La bataille contre Sanofi

Pauline Londeix monte au créneau en France et dénonce son coût prohibitif dans un rapport rédigé pour Médecins du monde en 2014, révélant les problématiques de l’accès aux médicaments dans les pays du Nord. Elle s’inspire aussi d’une méthode développée par I-MAK, mêlant analyses pharmacologiques et juridiques, pour dénoncer en 2019, avec le TAG, les dépôts abusifs de brevets par Sanofi sur un médicament-phare de la lutte contre la tuberculose, la rifapentine. Ensemble, ils contraignent la firme à la rétractation, puis sa lutte se poursuit à l’OMS, où elle force la France, aux côtés d’ONG dont Médecins sans frontières, à se positionner en faveur d’une résolution en discussion sur la transparence des prix des médicaments. Elle crée dans la foulée Otmeds, avec Jérôme Martin. « Elle a une capacité à prendre du recul et à analyser les rapports de force afin d’évaluer l’impact de nos actions de manière à toujours les réajuster », admire celui-ci.

Son combat paie et, en octobre 2020, Rémi Salomon, président de la commission médicale d’établissement de l’AP-HP, la recommande au conseil consultatif sur le coronavirus de la Ville de Paris, tandis que le député François Ruffin l’imagine en ministre de la santé.
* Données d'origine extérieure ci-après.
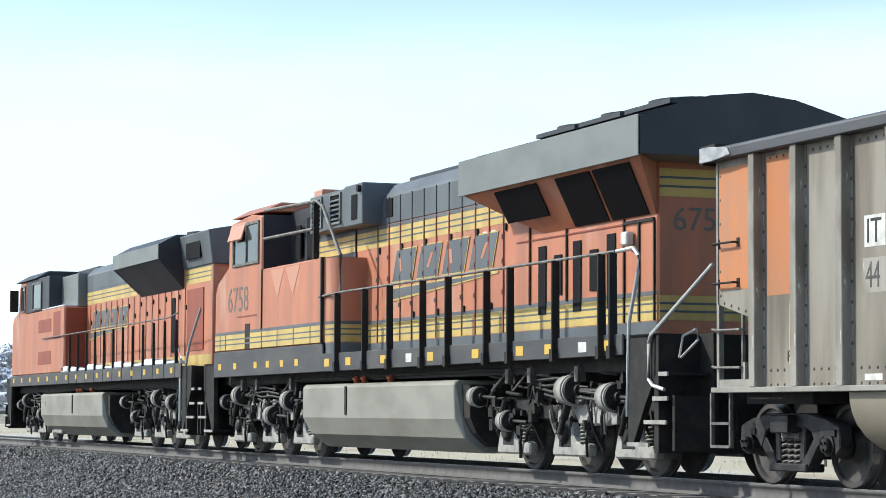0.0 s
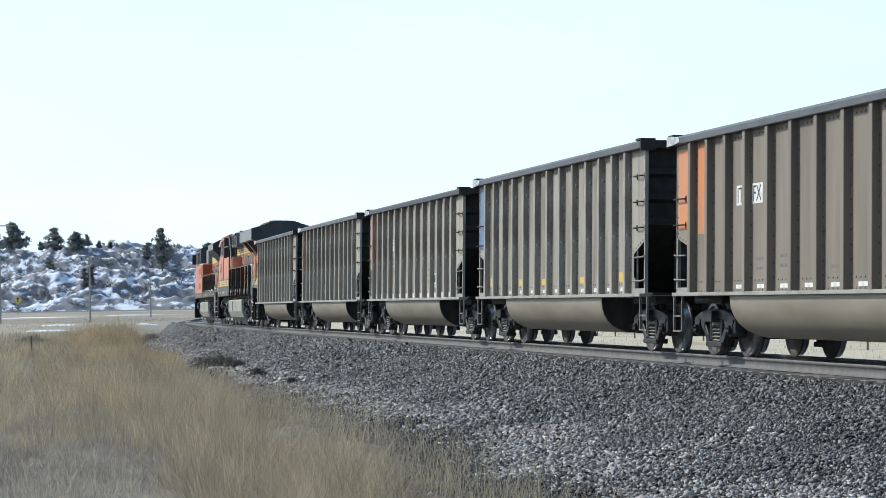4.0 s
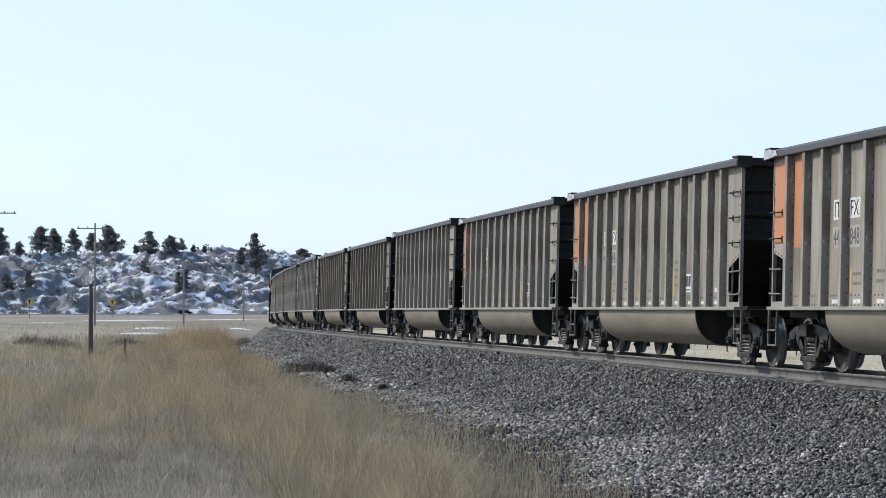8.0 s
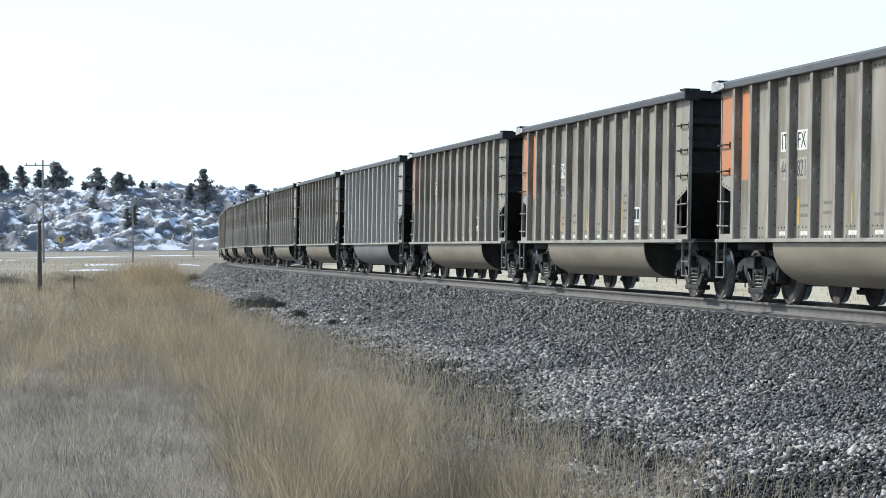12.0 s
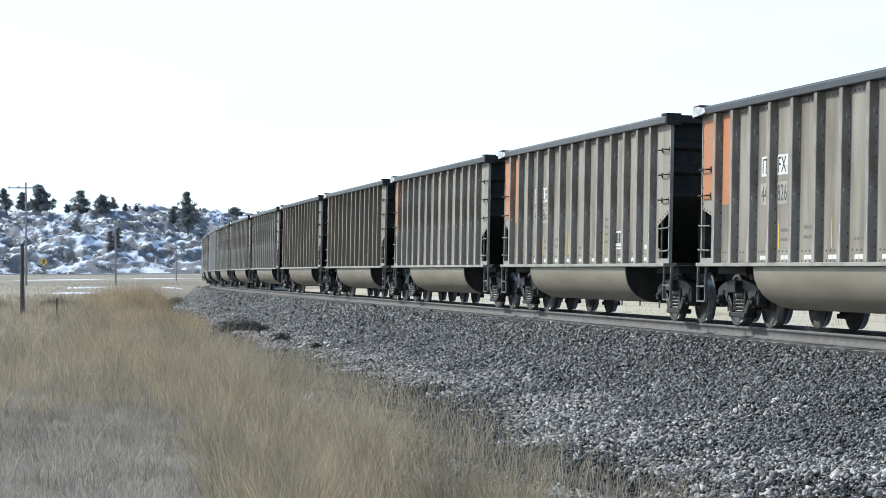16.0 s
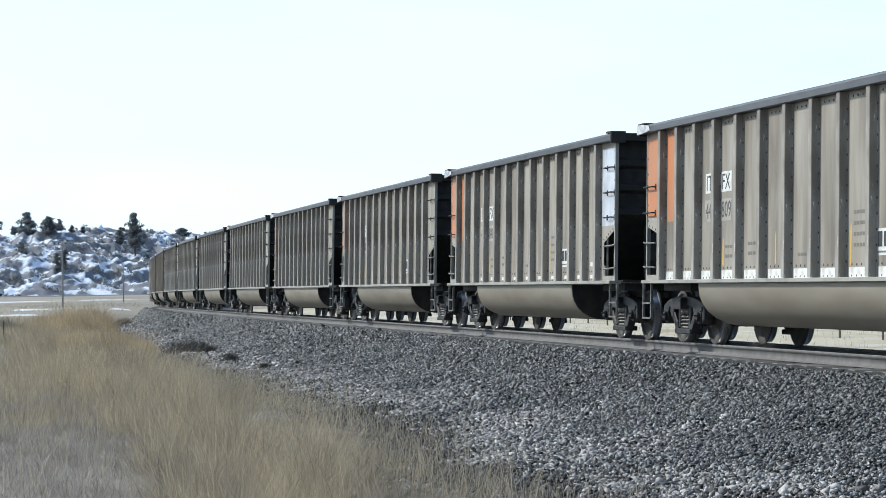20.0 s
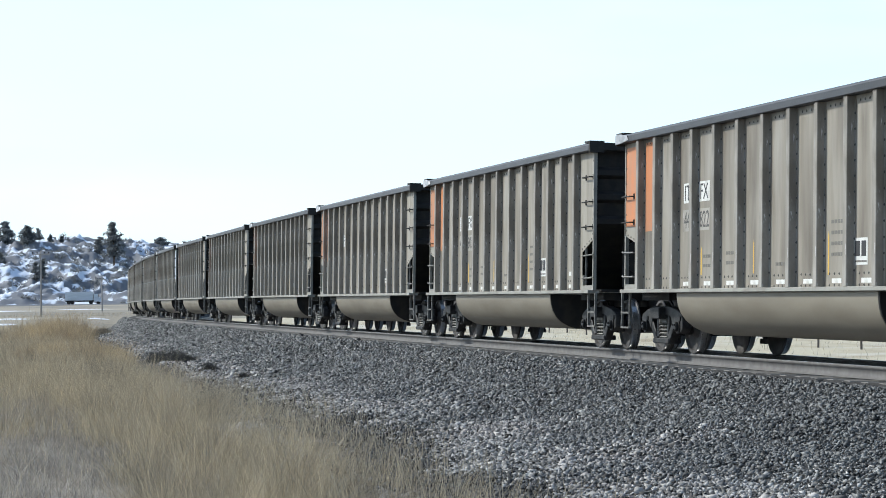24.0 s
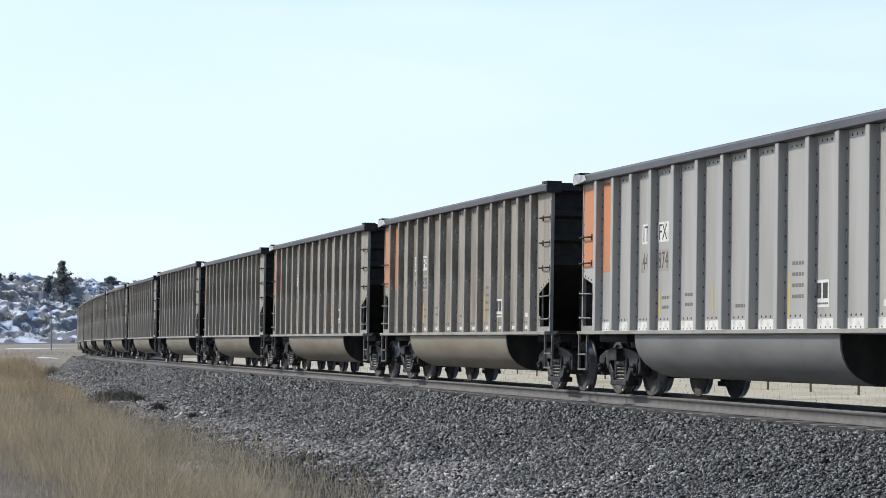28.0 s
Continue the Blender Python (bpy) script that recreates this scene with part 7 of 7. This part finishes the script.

Cette reconnaissance n’entame pourtant pas l’intégrité de Pauline Londeix. Elle veille aux valeurs qu’elle incarne et puise sa force dans le Cantal, dont son père était originaire. « Quand je me connecte à la nature, j’éprouve de l’humilité et je me rends compte à quel point la vie est fragile. Quand on travaille sur des questions politiques et qu’on côtoie les sphères de pouvoir, c’est important de se rappeler que la vie, ce n’est pas ça. La politique, c’est vital pour moi, mais c’est dérisoire par rapport à notre condition humaine »,conclut-elle.